A 1995 New York Times article noted white-gloved oshiya were still being deployed during rush hours, but called them "tushy pushers", or shiri oshi (尻 押し). Since 2000, rush-hour trains had become significantly less crowded, running at an average of 183 percent of capacity. By 2019, severe crowding has been largely eliminated on Japanese train lines outside of Tokyo. Train lines in Tokyo have had significant reductions in overcrowding and now run at an average of 163 percent of capacity. This was driven by increased capacity (a system-wide 60% increase in 2000 compared to 1970), and changing passenger demand dynamics caused by stagnant growth since 1990s, declining population and commuter incentives designed to make off-peak hour trains more inviting. This led to a decline in the number of pushers needed and largely confining them to the Tokyo area on some still extremely congested lines.

=== Madrid Metro===
In February 2017, Madrid hired "pushers" in its Metro to cope with increased numbers of passengers. Line 8, which connects the Madrid–Barajas Airport to Madrid's city center, was temporarily closed due to maintenance works, which caused a surge of passengers on other lines. In Spanish, subway pushers are literally called "pushers" (empujadores); they help passengers embark and make sure that carriage doors are properly closed. Some observers immediately made comparisons with the Japanese oshiya.

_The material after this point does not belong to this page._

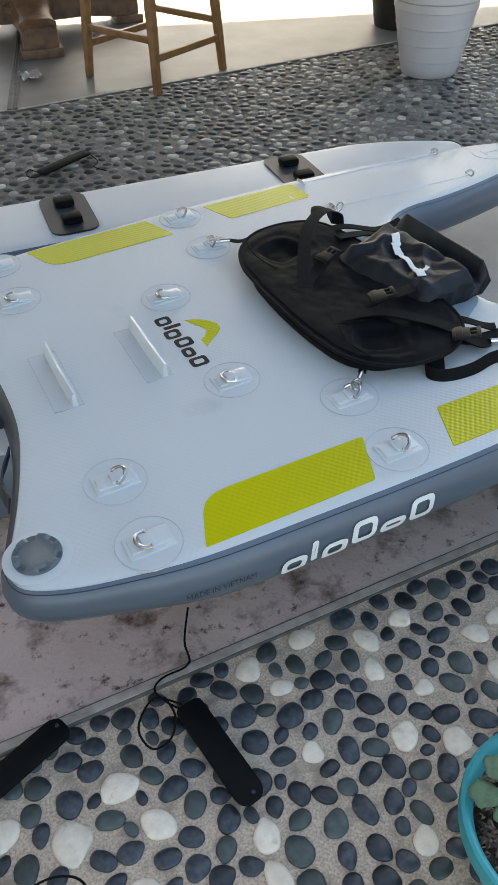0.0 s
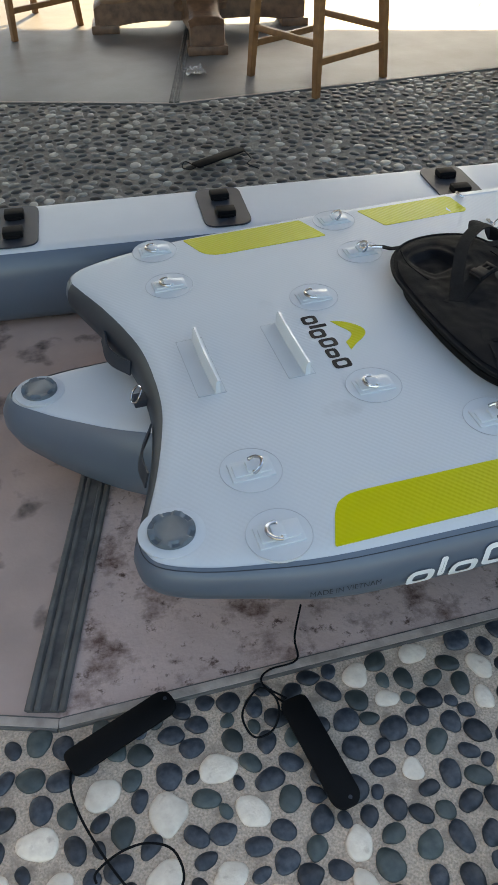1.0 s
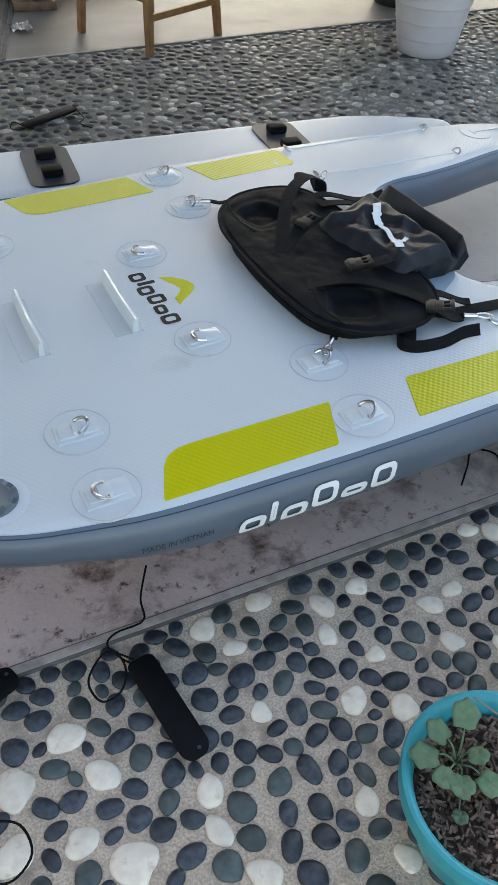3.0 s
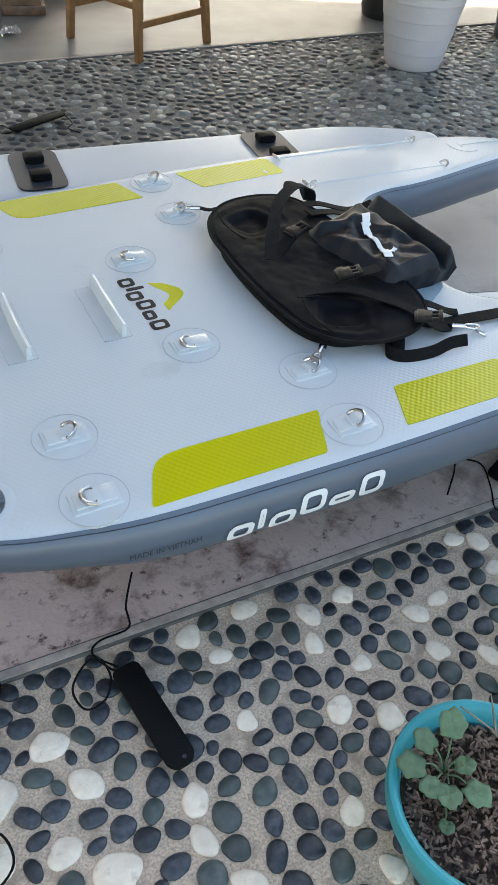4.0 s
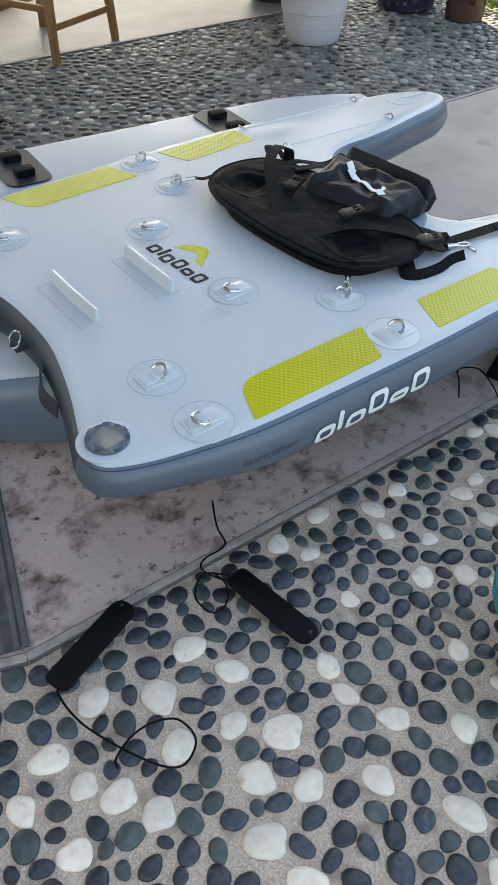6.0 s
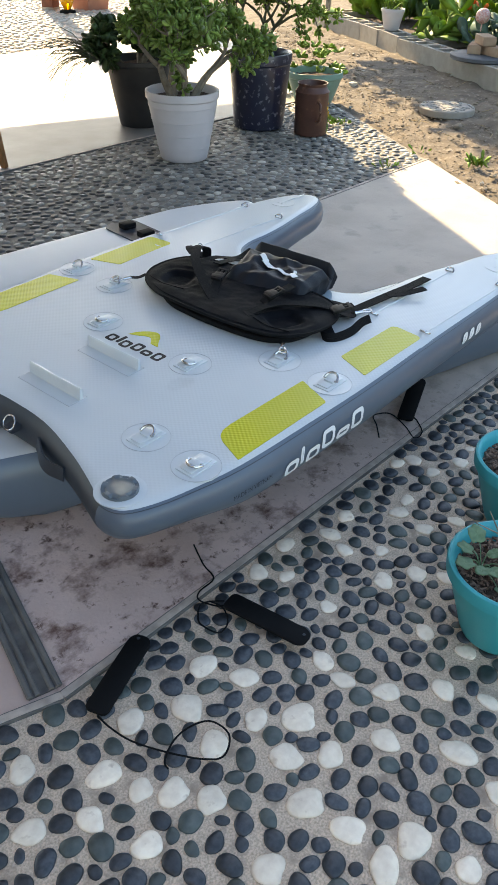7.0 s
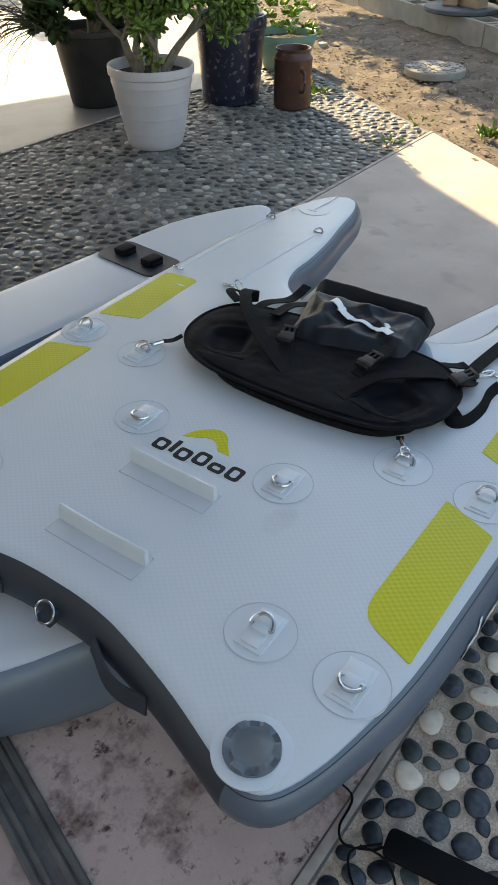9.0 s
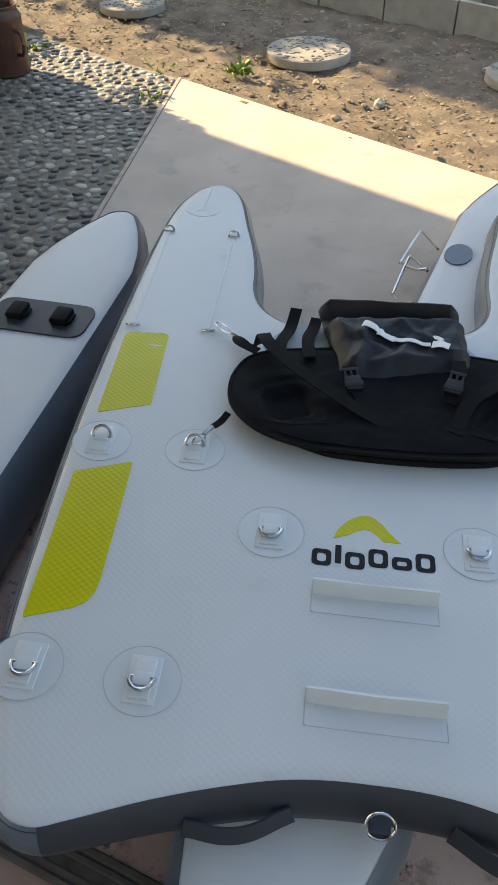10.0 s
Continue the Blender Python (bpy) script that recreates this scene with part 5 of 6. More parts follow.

=== New York City Subway ===
The Metropolitan Transportation Authority hires "platform controllers" to direct crowds to minimize platform dwell times, although their duties do not include physically moving passengers. They perform similar duties as the subway guards, who performed similar duties in the subway through the 1940s.

=== Rhine-Main S-Bahn ===
Since 2015, Deutsche Bahn has been using pushers at Frankfurt's main train station (Frankfurt Hauptbahnhof) and at times at the Messe (trade fair) S-Bahn station and other highly frequented stations (e.g. Eschborn Süd). These platform attendants are called Einstiegslotsen (boarding guides; initially, they were called Fahrgastlenker, i.e. "passenger steerers"). As it was considered indelicate to actually "push" people forward physically, as is standard procedure e.g. in Tokyo-Shinjuku station, the Einstiegslotsen try to avoid direct physical contact. They concentrate on boosting passenger entry and barring the access to the closing doors to stop people trying to enter the full train.

== Notes ==

a. Crowding levels defined by the Ministry of Land, Infrastructure, Transport and Tourism:

100% — Commuters have enough personal space and are able to take a seat or stand while holding onto the straps or hand rails.
150% — Commuters have enough personal space to read a newspaper.
180% — Commuters must fold newspapers to read.
200% — Commuters are pressed against each other in each compartment but can still read small magazines.
250% — Commuters are pressed against each other, unable to move.